In May 1982, the Band AKA had their PPL recording of "Grace" released via Epic Records. The single made headway in the UK. It was at no. 1 in the UK on the Record Business, Disco Twelve Inchers chart. Their album, AKA on PPL records was at No. 13 for the second week. The 7" record peaked at No. 41 on the UK main chart.

Stacye Branché's Flash album was released on the Bouvier Records label in 1983. It was produced by James Jarrett. Nearly forty years later, it would make the Goldmine "Ten '80s R&B albums worthy of rebirth into the vinyl revival" list. The author, TONE Scott was hoping that one day it would get a rebirth at the pressing plants.

===1990s–present===
By late 1995, PPL Records had a new executive appointment. Juana Beguemin was now the vice chairman/CFO at PPL/MCI Entertainment Group in Los Angeles. Three new A&R positions consisted of Kenneth G. Allen as director of blues A&R, Roujae "Rooster" Brown as VP of country A&R, and Michael Kunta Oguasulire as director of A&R. Douglas Simms also joined the company as the mid-American Director of Promotions and Talent Acquisition.

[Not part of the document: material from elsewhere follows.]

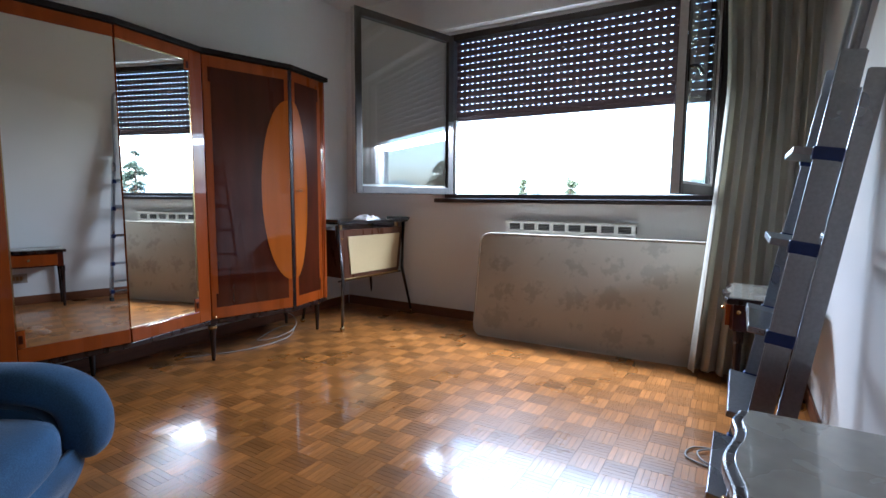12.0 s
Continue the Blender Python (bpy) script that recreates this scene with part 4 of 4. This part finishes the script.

Riki Hendrix, along with two former Band of Gypsys members, recorded his album Rainbow Gypsy Child at Metrosound Studios. It was mastered by Jaeson Jarrett and Studios (Granada Hills) with engineer Tom Thomas. It was released in 2004 on PPL P-CDA-0604-3.

Also in 2004, Juz Cuz, a six-piece band were working with producer, Jaeson Jarrett and engineer Tom Thomas, recording their debut album at Metrosound Studios. The group who had signed to PPL in fall were expecting their album, The Return of the Players, to be released on 22 June.